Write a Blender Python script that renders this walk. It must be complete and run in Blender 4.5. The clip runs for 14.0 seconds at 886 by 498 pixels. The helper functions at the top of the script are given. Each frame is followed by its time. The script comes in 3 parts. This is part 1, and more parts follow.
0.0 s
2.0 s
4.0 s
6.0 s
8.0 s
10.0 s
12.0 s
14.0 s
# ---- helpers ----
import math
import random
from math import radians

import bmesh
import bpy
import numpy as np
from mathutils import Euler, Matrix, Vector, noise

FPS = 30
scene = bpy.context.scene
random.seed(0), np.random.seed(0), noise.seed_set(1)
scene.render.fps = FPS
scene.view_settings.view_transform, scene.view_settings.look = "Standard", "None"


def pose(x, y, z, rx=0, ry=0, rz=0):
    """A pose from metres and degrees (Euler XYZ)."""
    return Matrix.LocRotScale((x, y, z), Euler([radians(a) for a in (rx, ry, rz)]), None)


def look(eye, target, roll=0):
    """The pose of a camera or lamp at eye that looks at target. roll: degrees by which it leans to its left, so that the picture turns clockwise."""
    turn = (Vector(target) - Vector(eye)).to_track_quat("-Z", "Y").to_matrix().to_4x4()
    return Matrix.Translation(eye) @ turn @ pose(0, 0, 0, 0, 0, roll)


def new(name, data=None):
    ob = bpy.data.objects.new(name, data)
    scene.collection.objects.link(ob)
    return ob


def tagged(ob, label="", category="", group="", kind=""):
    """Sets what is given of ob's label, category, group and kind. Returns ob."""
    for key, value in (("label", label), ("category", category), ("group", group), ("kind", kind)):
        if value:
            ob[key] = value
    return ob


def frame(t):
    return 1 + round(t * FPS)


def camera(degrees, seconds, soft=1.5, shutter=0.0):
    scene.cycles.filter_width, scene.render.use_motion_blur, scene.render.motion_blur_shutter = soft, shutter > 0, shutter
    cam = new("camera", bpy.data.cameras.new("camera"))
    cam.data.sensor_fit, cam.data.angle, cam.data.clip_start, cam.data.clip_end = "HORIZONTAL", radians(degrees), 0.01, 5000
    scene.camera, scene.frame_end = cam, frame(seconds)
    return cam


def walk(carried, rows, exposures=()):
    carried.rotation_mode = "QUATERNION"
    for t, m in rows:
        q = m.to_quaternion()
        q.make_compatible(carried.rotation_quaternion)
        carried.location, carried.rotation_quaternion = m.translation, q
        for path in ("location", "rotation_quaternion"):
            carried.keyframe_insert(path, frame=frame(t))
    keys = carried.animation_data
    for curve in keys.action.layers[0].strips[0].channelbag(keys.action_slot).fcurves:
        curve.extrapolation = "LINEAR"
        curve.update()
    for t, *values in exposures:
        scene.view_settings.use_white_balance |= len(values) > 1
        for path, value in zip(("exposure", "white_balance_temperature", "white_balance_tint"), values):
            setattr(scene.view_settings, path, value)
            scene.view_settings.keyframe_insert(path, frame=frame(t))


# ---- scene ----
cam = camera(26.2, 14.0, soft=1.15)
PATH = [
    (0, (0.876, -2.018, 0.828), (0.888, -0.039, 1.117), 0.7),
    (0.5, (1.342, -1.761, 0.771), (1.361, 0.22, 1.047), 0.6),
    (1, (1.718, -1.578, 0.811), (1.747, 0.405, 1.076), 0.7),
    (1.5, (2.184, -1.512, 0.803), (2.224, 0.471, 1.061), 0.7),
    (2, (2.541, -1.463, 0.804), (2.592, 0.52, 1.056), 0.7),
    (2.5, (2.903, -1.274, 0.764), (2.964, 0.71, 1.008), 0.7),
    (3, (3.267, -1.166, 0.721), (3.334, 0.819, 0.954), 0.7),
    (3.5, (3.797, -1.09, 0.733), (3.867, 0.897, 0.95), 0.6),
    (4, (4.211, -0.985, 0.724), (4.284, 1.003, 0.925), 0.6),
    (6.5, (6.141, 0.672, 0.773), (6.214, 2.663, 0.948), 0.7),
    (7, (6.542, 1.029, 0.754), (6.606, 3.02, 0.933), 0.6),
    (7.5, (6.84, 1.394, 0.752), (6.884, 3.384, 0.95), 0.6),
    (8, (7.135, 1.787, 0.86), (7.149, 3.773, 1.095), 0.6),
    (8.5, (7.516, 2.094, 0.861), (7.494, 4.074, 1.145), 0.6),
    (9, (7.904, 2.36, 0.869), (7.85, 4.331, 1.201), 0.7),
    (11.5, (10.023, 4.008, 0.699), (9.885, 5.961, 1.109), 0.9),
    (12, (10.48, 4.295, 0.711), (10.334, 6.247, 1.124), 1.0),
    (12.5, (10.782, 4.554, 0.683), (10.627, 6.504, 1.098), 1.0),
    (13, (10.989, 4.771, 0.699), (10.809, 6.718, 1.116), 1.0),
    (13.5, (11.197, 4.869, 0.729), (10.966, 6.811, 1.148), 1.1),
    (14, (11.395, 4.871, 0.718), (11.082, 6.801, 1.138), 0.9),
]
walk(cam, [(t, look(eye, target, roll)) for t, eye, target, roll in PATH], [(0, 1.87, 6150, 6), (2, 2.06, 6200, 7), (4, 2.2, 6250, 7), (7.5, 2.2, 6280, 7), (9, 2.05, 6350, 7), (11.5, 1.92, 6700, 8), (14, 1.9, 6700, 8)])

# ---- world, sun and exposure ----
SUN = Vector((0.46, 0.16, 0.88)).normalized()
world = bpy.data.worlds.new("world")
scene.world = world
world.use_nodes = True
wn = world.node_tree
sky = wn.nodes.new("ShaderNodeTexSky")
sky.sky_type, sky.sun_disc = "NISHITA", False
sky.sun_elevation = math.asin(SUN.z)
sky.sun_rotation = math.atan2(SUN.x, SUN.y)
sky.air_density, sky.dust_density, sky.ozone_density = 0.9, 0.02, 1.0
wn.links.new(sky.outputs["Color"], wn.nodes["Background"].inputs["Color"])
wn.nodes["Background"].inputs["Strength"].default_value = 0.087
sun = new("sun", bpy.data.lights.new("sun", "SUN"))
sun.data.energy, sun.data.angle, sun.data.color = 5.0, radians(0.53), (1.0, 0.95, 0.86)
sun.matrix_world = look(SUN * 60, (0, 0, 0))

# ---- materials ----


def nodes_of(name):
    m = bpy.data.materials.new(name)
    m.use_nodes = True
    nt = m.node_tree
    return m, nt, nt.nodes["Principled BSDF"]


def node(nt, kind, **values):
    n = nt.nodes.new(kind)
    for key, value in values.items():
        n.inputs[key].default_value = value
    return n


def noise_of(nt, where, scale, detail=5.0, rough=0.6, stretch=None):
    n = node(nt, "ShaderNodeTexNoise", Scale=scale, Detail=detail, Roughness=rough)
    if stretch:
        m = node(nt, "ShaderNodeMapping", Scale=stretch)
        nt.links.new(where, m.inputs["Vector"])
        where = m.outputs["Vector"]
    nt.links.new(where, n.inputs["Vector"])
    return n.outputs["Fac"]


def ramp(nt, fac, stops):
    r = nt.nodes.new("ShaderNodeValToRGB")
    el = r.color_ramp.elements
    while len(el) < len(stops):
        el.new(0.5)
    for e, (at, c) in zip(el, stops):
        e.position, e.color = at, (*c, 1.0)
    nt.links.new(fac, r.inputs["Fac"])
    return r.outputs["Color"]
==
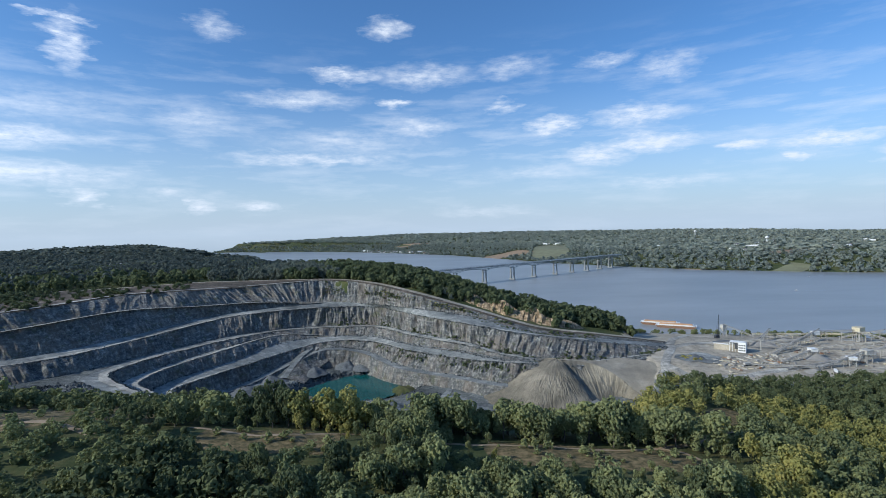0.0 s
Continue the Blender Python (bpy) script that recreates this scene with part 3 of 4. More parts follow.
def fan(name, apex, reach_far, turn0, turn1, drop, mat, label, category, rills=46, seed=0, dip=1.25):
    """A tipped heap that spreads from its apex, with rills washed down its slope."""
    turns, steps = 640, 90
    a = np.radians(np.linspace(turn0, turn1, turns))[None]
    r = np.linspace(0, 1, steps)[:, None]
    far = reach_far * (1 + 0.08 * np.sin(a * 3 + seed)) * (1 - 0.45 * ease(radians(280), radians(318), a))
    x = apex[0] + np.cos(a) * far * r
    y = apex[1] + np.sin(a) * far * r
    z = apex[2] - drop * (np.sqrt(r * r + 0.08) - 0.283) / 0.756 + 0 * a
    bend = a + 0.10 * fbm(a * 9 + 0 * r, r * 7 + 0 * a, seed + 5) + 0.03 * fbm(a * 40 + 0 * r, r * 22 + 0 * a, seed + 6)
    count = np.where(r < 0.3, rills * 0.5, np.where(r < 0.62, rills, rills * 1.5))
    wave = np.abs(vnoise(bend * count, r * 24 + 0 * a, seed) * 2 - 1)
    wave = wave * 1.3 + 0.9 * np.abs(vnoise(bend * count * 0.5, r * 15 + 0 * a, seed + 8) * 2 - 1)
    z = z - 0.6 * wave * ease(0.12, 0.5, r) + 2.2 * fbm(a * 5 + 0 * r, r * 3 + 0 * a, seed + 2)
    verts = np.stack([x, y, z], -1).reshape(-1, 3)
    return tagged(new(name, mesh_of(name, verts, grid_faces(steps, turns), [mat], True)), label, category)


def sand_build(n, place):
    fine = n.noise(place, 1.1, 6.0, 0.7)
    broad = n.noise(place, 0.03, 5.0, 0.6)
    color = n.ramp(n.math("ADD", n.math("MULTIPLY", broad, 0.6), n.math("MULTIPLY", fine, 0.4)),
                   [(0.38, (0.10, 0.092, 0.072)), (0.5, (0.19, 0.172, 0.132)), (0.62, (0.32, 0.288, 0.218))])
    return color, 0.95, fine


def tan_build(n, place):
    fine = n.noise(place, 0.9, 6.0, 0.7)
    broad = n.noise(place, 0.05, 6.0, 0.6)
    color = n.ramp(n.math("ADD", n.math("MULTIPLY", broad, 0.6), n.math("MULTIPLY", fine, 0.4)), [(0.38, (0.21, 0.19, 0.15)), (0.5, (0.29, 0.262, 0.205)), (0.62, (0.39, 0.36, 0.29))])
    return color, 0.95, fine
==
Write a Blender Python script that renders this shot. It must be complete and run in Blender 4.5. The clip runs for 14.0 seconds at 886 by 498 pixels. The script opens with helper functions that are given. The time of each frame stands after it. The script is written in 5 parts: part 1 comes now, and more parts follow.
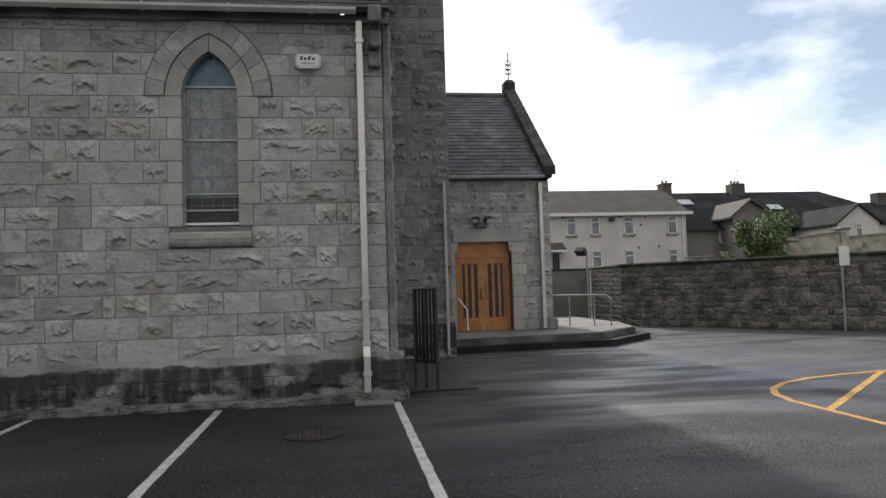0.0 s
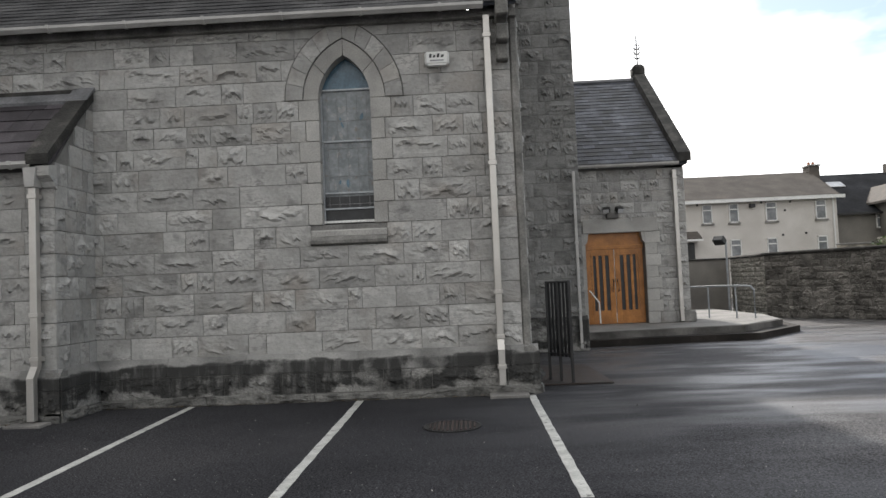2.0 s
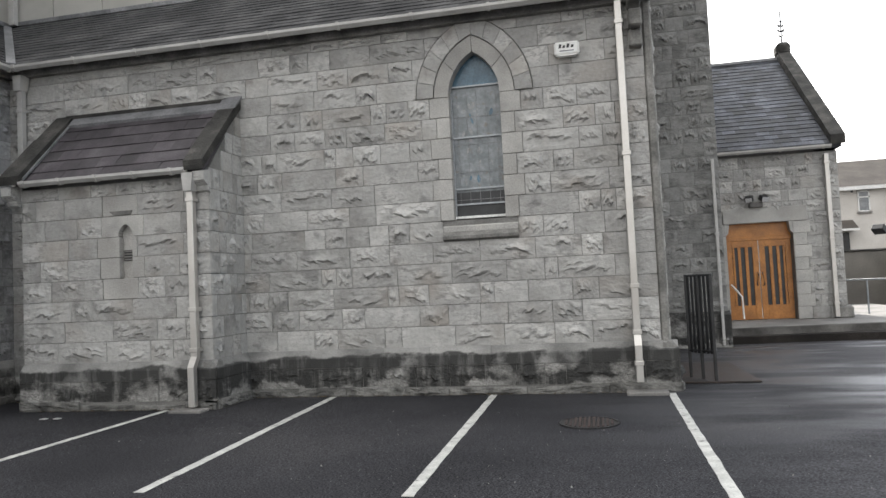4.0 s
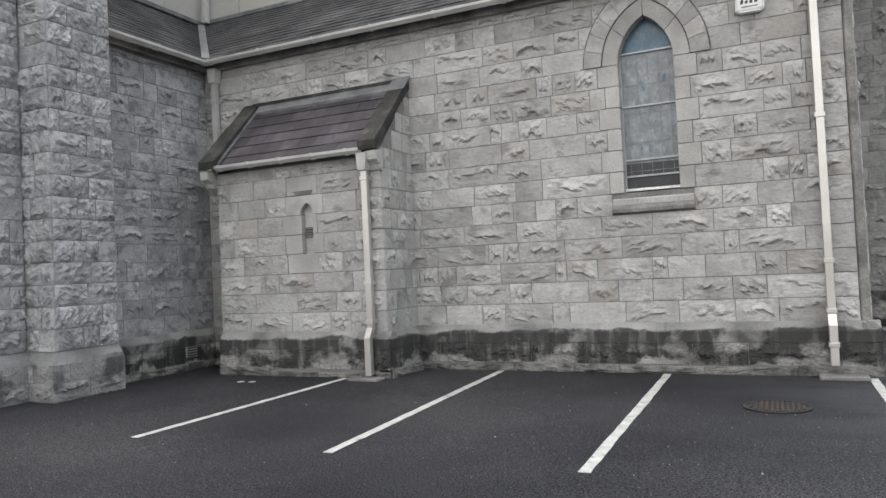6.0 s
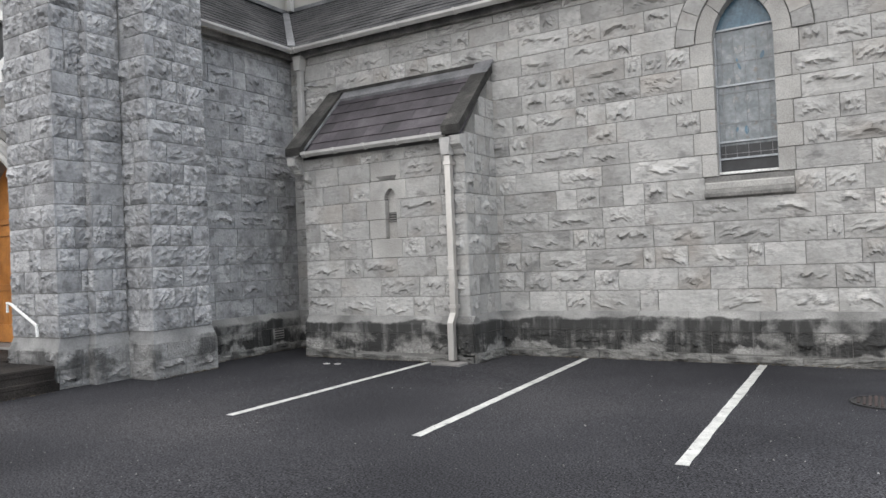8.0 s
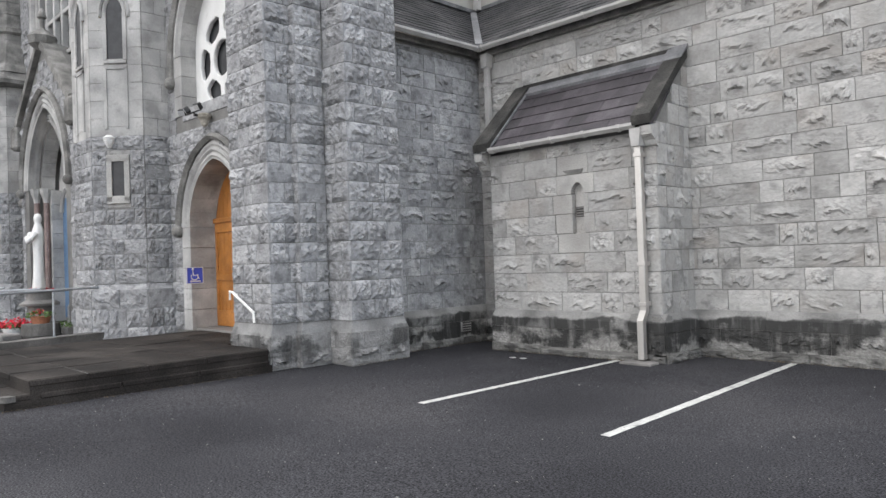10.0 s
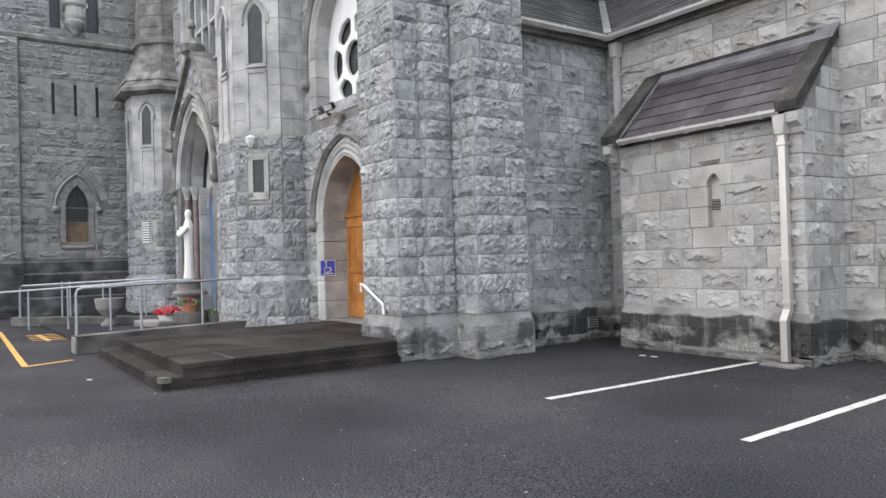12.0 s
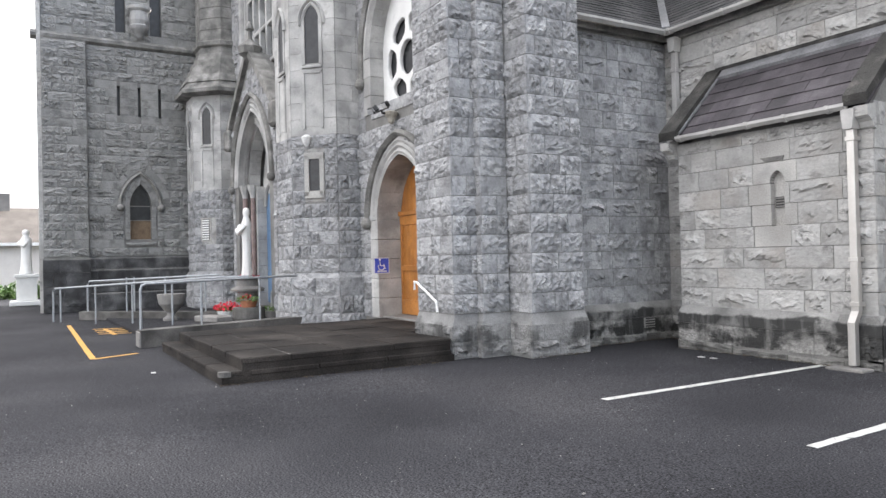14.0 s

## Task brief
Gather all lines with the string "random" from the data.

## Task solution
import random
random.seed(0), np.random.seed(0), noise.seed_set(1)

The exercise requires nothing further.